Directive
Exactly as written, retype the listing below, omitting the pictures.

Information supplied
..........
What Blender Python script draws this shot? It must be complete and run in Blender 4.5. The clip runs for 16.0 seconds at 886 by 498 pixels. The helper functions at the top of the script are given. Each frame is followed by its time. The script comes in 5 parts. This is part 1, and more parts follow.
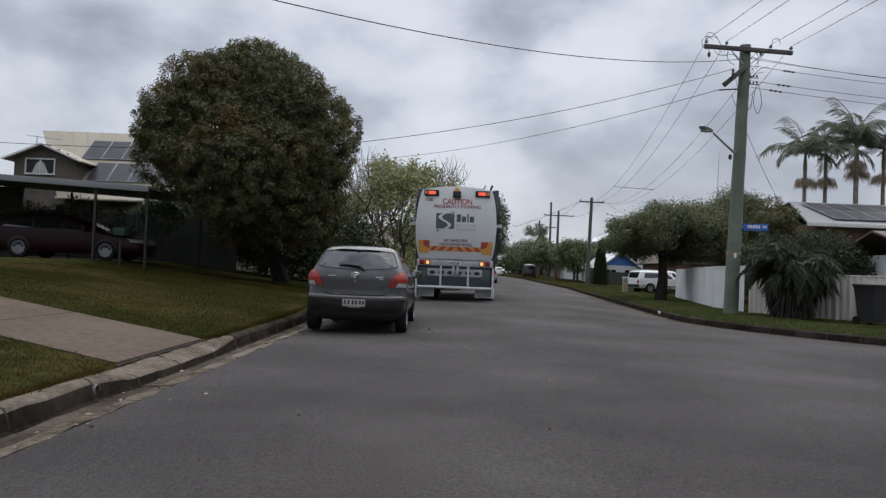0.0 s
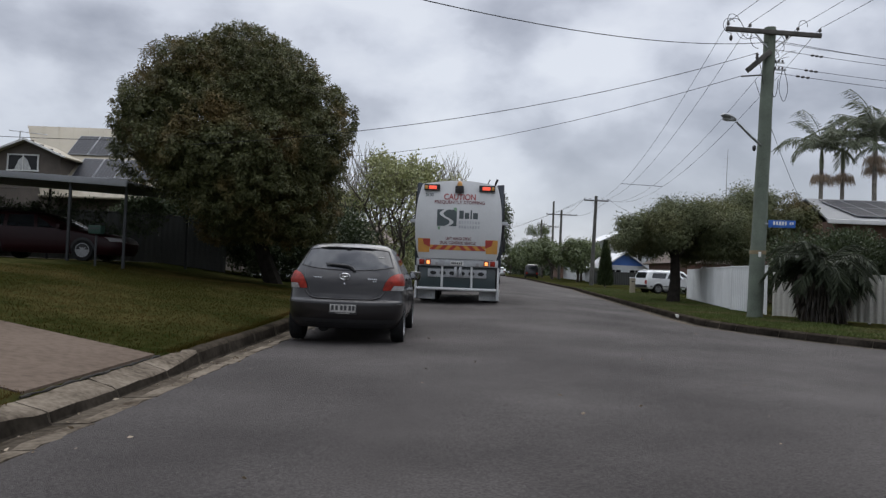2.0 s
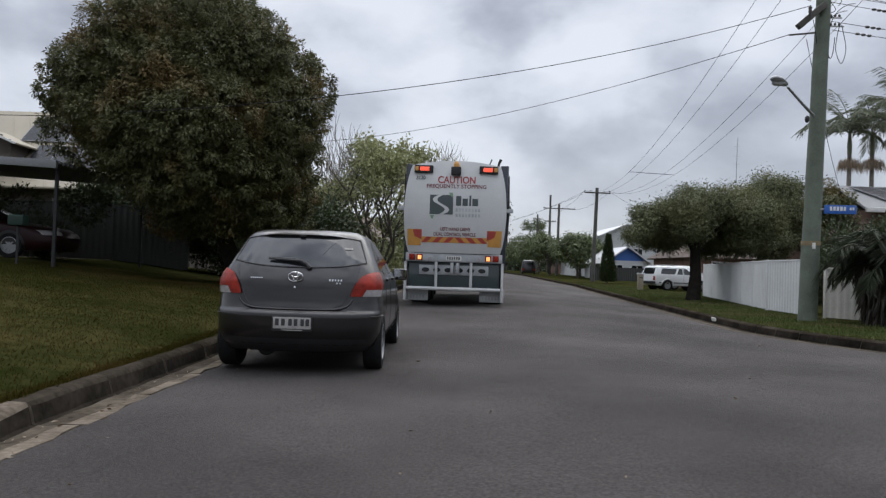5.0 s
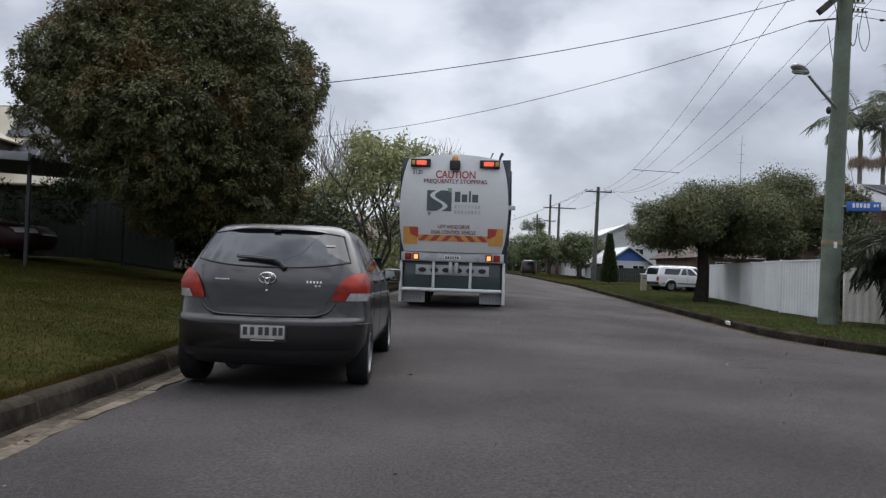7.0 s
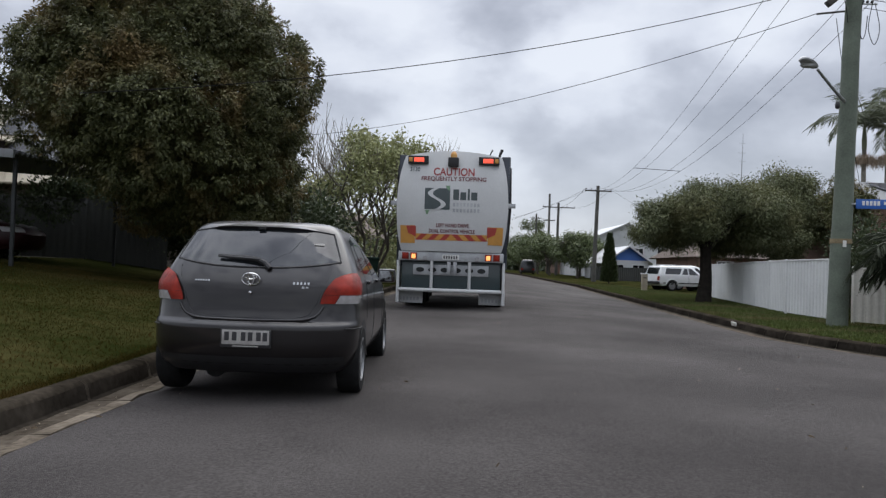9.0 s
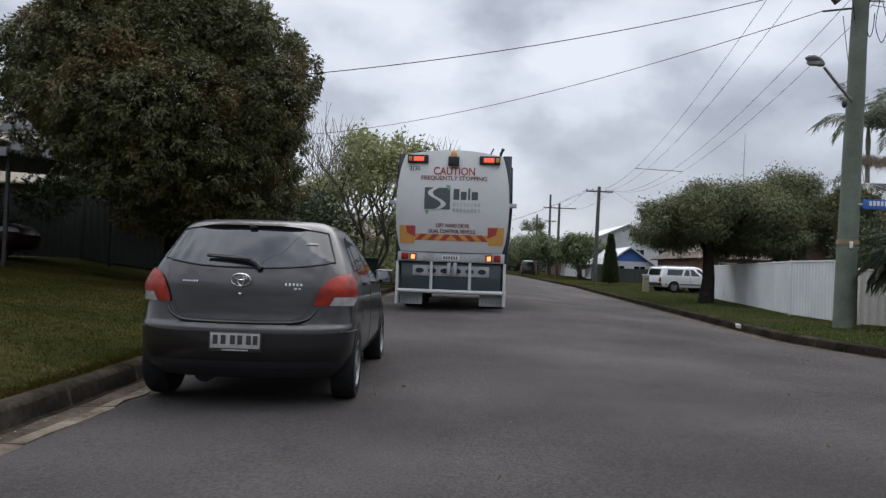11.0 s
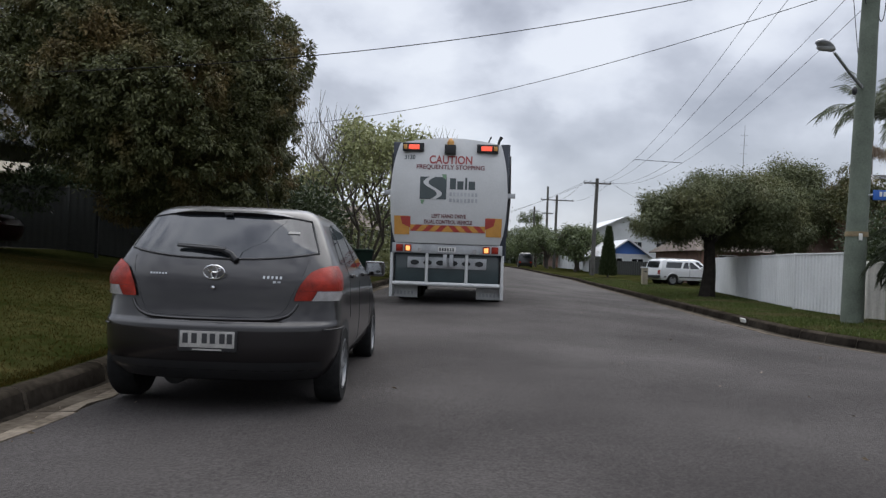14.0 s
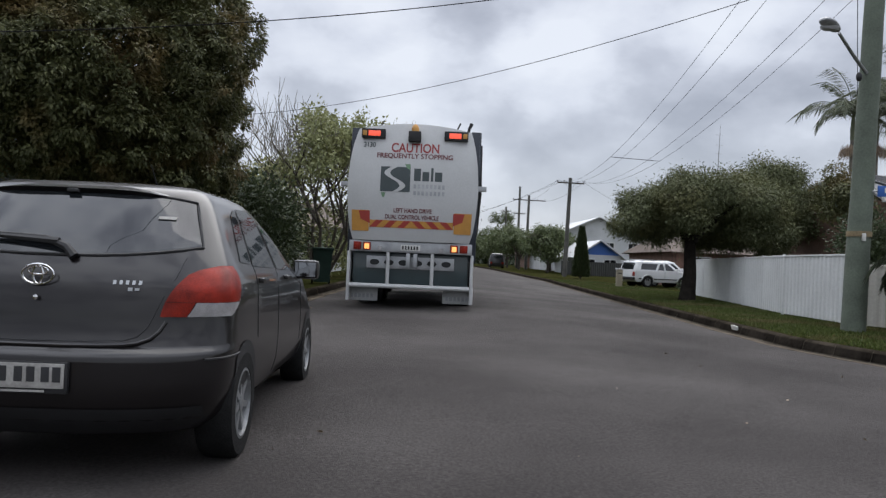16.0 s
..........
Right answer
What Blender Python script draws this shot? It must be complete and run in Blender 4.5. The clip runs for 16.0 seconds at 886 by 498 pixels. The helper functions at the top of the script are given. Each frame is followed by its time. The script comes in 5 parts. This is part 1, and more parts follow.
0.0 s
2.0 s
5.0 s
7.0 s
9.0 s
11.0 s
14.0 s
16.0 s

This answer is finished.